Por Alberto Castro, in Jornal Público
Os jornais anunciavam que, a partir de hoje, o português médio começava a trabalhar para si. Até ontem, tudo o que ganhara era para o Estado. Puro engano! O Estado achou pouco e pôs-nos a trabalhar mais uns dias para ele. Impôs. Impostos. Daniel Bessa bem avisava: "A trajectória de redução do défice público tem de ser acelerada. E tem de começar a ser executada rapidamente. Vai doer? Vai, muito".
Valerá a pena? Não morreremos da cura? Depressa e bem há pouco quem. E nós já vamos atrasados. Compreende-se, assim, a ênfase nas receitas.

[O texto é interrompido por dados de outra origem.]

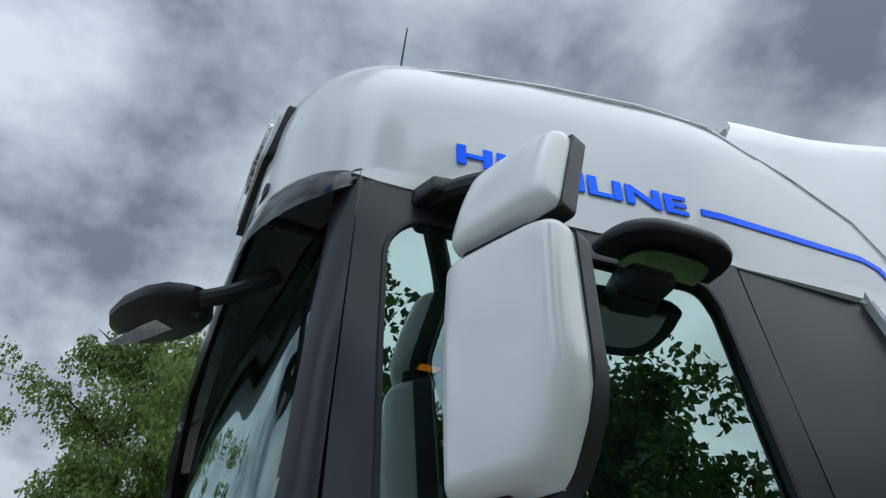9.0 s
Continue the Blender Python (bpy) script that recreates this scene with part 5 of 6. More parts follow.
for y in (-1.515, -1.735):
    part("strap_rubber", strap(y, 0.034, 0.006, -0.6), BLACK, tank)
    part("tank_strap", strap(y, 0.026, 0.011, -0.6, 4), BLUE, tank, "blue tank strap")
    part("strap_cover", strap(y, 0.045, 0.024, -1.12), BLACK, tank, "black strap cover")
    part("strap_mark", box(-1.20, -1.17, y - 0.02, y + 0.02, 0.967, 0.971), SOOT, tank)
    part("strap_bracket", soft_block([(-0.62, y - 0.05, 0.99), (-0.46, y - 0.07, 0.96), (-0.46, y + 0.07, 0.96), (-0.62, y + 0.05, 0.99)], [(-0.62, y - 0.03, 0.93), (-0.46, y - 0.05, 0.90), (-0.46, y + 0.05, 0.90), (-0.62, y + 0.03, 0.93)], 0.008), BLUE_DIRTY, tank)
    part("strap_bolt", tube([(-0.58, y, 0.98), (-0.58, y, 1.02)], 0.012, 6), SILVER, tank)
cap = part("fuel_cap", lathe([(0.0, 0.02), (0.052, 0.02), (0.060, 0.014), (0.062, -0.012), (0.056, -0.02), (0.056, -0.05)], (-1.205, -1.325, 0.985), "z", 28), GREYPL, truck, "dark round fuel filler cap")
part("cap_grip", box(-1.26, -1.15, -1.348, -1.322, 1.0, 1.014, 0.006), TRIM, cap)
part("filler_neck", lathe([(0.07, -0.02), (0.066, -0.06), (0.075, -0.09)], (-1.205, -1.335, 0.99), "z", 28), ALU, cap)
sender = part("tank_sender", box(-0.82, -0.74, -1.37, -1.30, 0.975, 1.03, 0.01), SILVER, truck, "small tank sender with cables")
part("sender_cap", lathe([(0.0, 0.03), (0.02, 0.03), (0.022, 0.0)], (-0.93, -1.33, 0.985), "z", 14), SILVER, sender)
part("sender_plug", tube([(-0.80, -1.38, 1.0), (-0.78, -1.44, 1.0)], 0.022, 10), BLACK, sender)
for dx in (0, 0.03, 0.06):
    part("cable", tube(smooth_path([(-0.76 + dx, -1.36, 1.01), (-0.70 + dx, -1.46, 1.025), (-0.60, -1.56 - dx, 1.0), (-0.52, -1.60 - dx, 0.93)]), 0.007, 6), BLACK, sender)

adb = part("additive_tank", soft_block([(-1.285, -1.90, 0.93), (-0.80, -1.90, 0.93), (-0.80, -2.0, 0.93), (-1.285, -2.08, 0.93)], [(-1.285, -1.94, 0.45), (-0.80, -1.94, 0.45), (-0.80, -1.95, 0.45), (-1.285, -1.96, 0.45)], 0.02), BLACK, truck, "black additive tank with a blue cap")
part("blue_cap", lathe([(0.0, 0.042), (0.024, 0.041), (0.035, 0.036), (0.041, 0.026), (0.043, 0.0), (0.045, -0.03), (0.040, -0.034)], (-1.195, -1.99, 1.005), "z", 26), CYAN, adb, "bright blue filler cap")
part("cap_ring", lathe([(0.007, 0.0), (0.016, 0.0), (0.016, 0.012), (0.011, 0.015), (0.007, 0.012)], (-1.195, -1.99, 1.046), "z", 14), BLACK, adb)
part("cap_tether", tube(smooth_path([(-1.20, -1.985, 1.056), (-1.235, -1.97, 1.045), (-1.253, -1.965, 1.0), (-1.24, -1.97, 0.95)]), 0.008, 6), BLACK, adb)
part("cap_neck", lathe([(0.042, -0.035), (0.042, -0.12)], (-1.195, -1.99, 1.005), "z", 20), BLACK, adb)
for k in range(2):
    part("hose", tube(smooth_path([(-1.13, -2.0 - 0.03 * k, 0.99), (-1.02, -2.03 - 0.02 * k, 1.02 - 0.02 * k), (-0.86, -2.02, 1.0 - 0.02 * k), (-0.74, -2.06 - 0.03 * k, 0.97)]), 0.011 - 0.002 * k, 8), BLACK, adb)


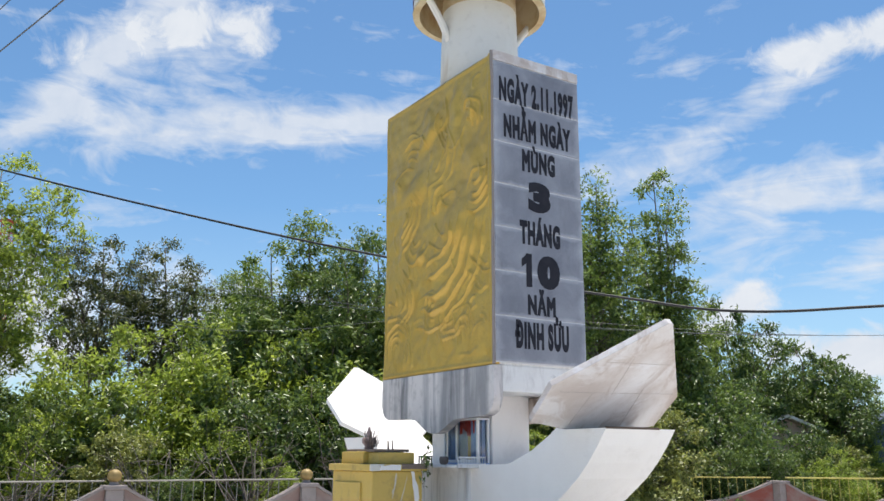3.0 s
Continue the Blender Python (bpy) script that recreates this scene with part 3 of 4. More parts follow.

Mas não se desculpa. Não há solução estrutural se não se tiver coragem de mexer nas despesas.
As medidas anunciadas vão penalizar a actividade económica. A inevitável retracção na procura interna tem de ser compensada. Sugestão óbvia: exportando mais. O que implica apoiar as empresas envolvidas nesses desafios. Podem ser mais apoios à internacionalização, um IRC ajustado ao peso do valor acrescentado da actividade no exterior ou outras medidas por que as empresas vêm clamando.
Espera-se o corte simbólico nos ordenados dos políticos seja uma forma de ganhar legitimidade para cortar onde e o que é preciso. Temos um esforço fiscal excessivo para o nosso nível de desenvolvimento. Pedem-nos que paguemos ainda mais. Não sendo masoquistas, digam-nos como pretendem aliviar a dor. Que tal começar por analisar os maiores abcessos? Quando cerca de três quartos da despesa primária resulta dos vencimentos dos funcionários públicos e de despesas sociais, não há como desviar o olhar. Deixo umas quantas perguntas: quanto vale hoje um emprego garantido? Quem está disposto a, na parte ou no todo, receber o 13º mês em títulos da dívida pública? No caso das pensões, não estamos a pagar desvarios passados? A solidariedade intergeracional só começa agora? Toca ou não a todos?